The course of modern philosophy was shaped by René Descartes (1596–1650), who stated that philosophy must begin from a position of indubitable knowledge of first principles. Inspired by skepticism, he aimed to find absolutely certain knowledge by encountering truths that cannot be doubted. He thought that this is the case for the assertion "I think, therefore I am", from which he constructed the rest of his philosophical system. Descartes, together with Baruch Spinoza (1632–1677) and Gottfried Wilhelm Leibniz (1646–1716), belonged to the school of rationalism, which asserts that the mind possesses innate ideas independent of experience. John Locke (1632–1704) rejected this view in favor of an empiricism according to which the mind is a blank slate. This means that all ideas depend on experience, either as "ideas of sense", which are directly presented through the senses, or as "ideas of reflection", which the mind creates by reflecting on its own activities. David Hume (1711–1776) used this idea to explore the limits of what people can know. He said that knowledge of facts is never certain, adding that knowledge of relations between ideas, like mathematical truths, can be certain but contains no information about the world. Immanuel Kant (1724–1804) sought a middle ground between rationalism and empiricism by identifying a type of knowledge overlooked by Hume. For Kant, this knowledge pertains to principles that underlie and structure all experience, such as spatial and temporal relations and fundamental categories of understanding.

In the 19th century and influenced by Kant's philosophy, Georg Wilhelm Friedrich Hegel (1770–1831) rejected empiricism by arguing that sensory impressions alone cannot amount to knowledge since all knowledge is actively structured by the knowing subject. John Stuart Mill (1806–1873), by contrast, defended a wide-sweeping form of empiricism and explained knowledge of general truths through inductive reasoningCharles Peirce (1839–1914) thought that all knowledge is fallible, emphasizing that knowledge seekers should remain open to revising their beliefs in light of new evidence.
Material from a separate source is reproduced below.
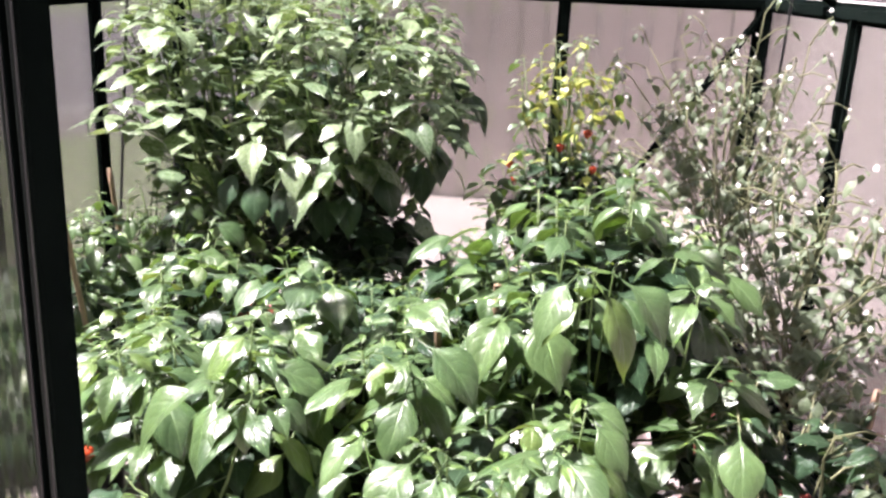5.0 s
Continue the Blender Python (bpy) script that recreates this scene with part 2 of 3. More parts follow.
def add_box(bm, lo, hi, bevel=0.0):
    ret = bmesh.ops.create_cube(bm, size=1)
    lo, hi = Vector(lo), Vector(hi)
    bmesh.ops.transform(bm, matrix=Matrix.Translation((lo + hi) / 2) @ Matrix.Diagonal((*(hi - lo), 1)), verts=ret["verts"])
    if bevel:
        edges = {e for v in ret["verts"] for e in v.link_edges}
        bmesh.ops.bevel(bm, geom=list(edges), offset=bevel, segments=1, affect="EDGES")
    return bm


def box(lo, hi, bevel=0.0):
    return add_box(bmesh.new(), lo, hi, bevel)


def add_tube(bm, pts, radii, sides=6, caps=True):
    """A round bar along points, tapering by radii."""
    pts = [Vector(p) for p in pts]
    rings, side = [], None
    for i, p in enumerate(pts):
        d = (pts[min(i + 1, len(pts) - 1)] - pts[max(i - 1, 0)]).normalized()
        ref = side if side is not None else (Vector((1, 0, 0)) if abs(d.x) < 0.8 else Vector((0, 1, 0)))
        u = (ref - d * ref.dot(d)).normalized()
        side = u
        w = d.cross(u)
        rings.append([bm.verts.new(p + radii[i] * (math.cos(2 * math.pi * k / sides) * u + math.sin(2 * math.pi * k / sides) * w)) for k in range(sides)])
    for a, b in zip(rings, rings[1:]):
        for k in range(sides):
            bm.faces.new((a[k], a[(k + 1) % sides], b[(k + 1) % sides], b[k]))
    if caps:
        bm.faces.new(rings[-1])
        bm.faces.new(rings[0][::-1])
    return bm


def tube(pts, radii, sides=6):
    return add_tube(bmesh.new(), pts, radii, sides)


def lathe(profile, sides=40):
    """A turned body from (radius, height) pairs."""
    bm = bmesh.new()
    rings = []
    for r, z in profile:
        rings.append([bm.verts.new((r * math.cos(2 * math.pi * k / sides), r * math.sin(2 * math.pi * k / sides), z)) for k in range(sides)] if r > 1e-6 else [bm.verts.new((0, 0, z))])
    for a, b in zip(rings, rings[1:]):
        for k in range(sides):
            j = (k + 1) % sides
            if len(a) == 1:
                bm.faces.new((a[0], b[j], b[k]))
            elif len(b) == 1:
                bm.faces.new((a[k], a[j], b[0]))
            else:
                bm.faces.new((a[k], a[j], b[j], b[k]))
    return bm


# ---- the ground outside ----
def sheet(x0, y0, x1, y1, z):
    bm = bmesh.new()
    bm.faces.new([bm.verts.new(p) for p in ((x0, y0, z), (x1, y0, z), (x1, y1, z), (x0, y1, z))])
    return bm


LEFT, RIGHT, FRONT, BACK = -1.21, 0.81, 0.16, 2.74
EAVE, RIDGE, FLOOR = 1.185, 1.88, 0.0
MIDX = (LEFT + RIGHT) / 2

solid("ground", sheet(-600, -600, 600, 600, -0.06), GRASS, "mown green lawn reaching away from the greenhouse", kind="structure")
solid("pavement", box((-0.95, 2.78, -0.058), (1.5, 4.8, -0.035)), PAVING, "pale sunlit gravel apron around the greenhouse", kind="structure")
solid("path", box((RIGHT + 0.05, -1.7, -0.058), (1.5, 2.78, -0.036)), PAVING, "pale gravel path beside the greenhouse", kind="structure")
# added wall, never in view: keeps sky light off the door side
solid("light_block_wall", box((-6, -1.9, -0.06), (6, -1.7, 3.0), 0.01), DARK_BLOCKER, "added unseen dark wall blocking light from the door side", kind="structure")
# a lane runs slantwise past the lawn: a strip of worn paving, a pale kerb, asphalt
LANE = Matrix.Translation((-4.6, 4.75, 0)) @ Matrix.Rotation(radians(-46), 4, "Z")
for name, x0, x1, z1, mat, label in (("footway", -0.84, 0.0, -0.047, FOOTWAY, "grey-brown trodden footway between lawn and lane"),
                                     ("road", -16.0, -0.98, -0.05, ASPHALT, "dark grey asphalt lane beyond the lawn")):
    solid(name, box((x0, -30, -0.058), (x1, 30, z1)), mat, label, kind="structure").matrix_world = LANE
kerb = thing("kerb", (0, 0, 0), "pale stone kerb between footway and lane", "kerb", kind="structure")
kerb.matrix_world = LANE @ Matrix.Translation((-0.91, 0, -0.06))
kerb_mesh = finish("kerb_stone", box((-0.06, -0.49, 0), (0.06, 0.49, 0.06), 0.012), KERB, False)
for i in range(30):
    part("kerb_stone", kerb_mesh, KERB, kerb).location = (0, -12 + i, 0)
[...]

He used this idea to argue against Cartesian foundationalism, which seeks absolutely certain truths.

In the 20th century, fallibilism was further explored by J. L. Austin (1911–1960) and Karl Popper (1902–1994). In continental philosophy, Edmund Husserl (1859–1938) applied the skeptical idea of suspending judgment to the study of experience. By not judging whether an experience is accurate, he tried to describe its internal structure instead. Influenced by earlier empiricists, logical positivists, like A. J. Ayer (1910–1989), said that all knowledge is either empirical or analytic, rejecting any form of metaphysical knowledge. Bertrand Russell (1872–1970) developed an empiricist sense-datum theory, distinguishing between direct knowledge by acquaintance of sense data and indirect knowledge by description, which is inferred from knowledge by acquaintance. Common sense had a central place in G. E. Moore's (1873–1958) epistemology. He used trivial observations, like the fact that he has two hands, to argue against abstract philosophical theories that deviate from common sense. Ordinary language philosophy, as practiced by the late Ludwig Wittgenstein (1889–1951), is a similar approach that tries to extract epistemological insights from how ordinary language is used.

Edmund Gettier (1927–2021) conceived counterexamples against the idea that knowledge is justified true belief. These counterexamples prompted many philosophers to suggest alternative definitions of knowledge. Developed by philosophers such as Alvin Goldman (1938–2024), reliabilism emerged as one of the alternatives, asserting that knowledge requires reliable sources and shifting the focus away from justification. Virtue epistemologists, such as Ernest Sosa (1940–present) and Linda Zagzebski (1946–present), analyse belief formation in terms of the intellectual virtues or cognitive competencies involved in the process. Naturalized epistemology, as conceived by Willard Van Orman Quine (1908–2000), employs concepts and ideas from the natural sciences to formulate its theories. Other developments in late 20th-century epistemology were the emergence of social, feminist, and historical epistemology.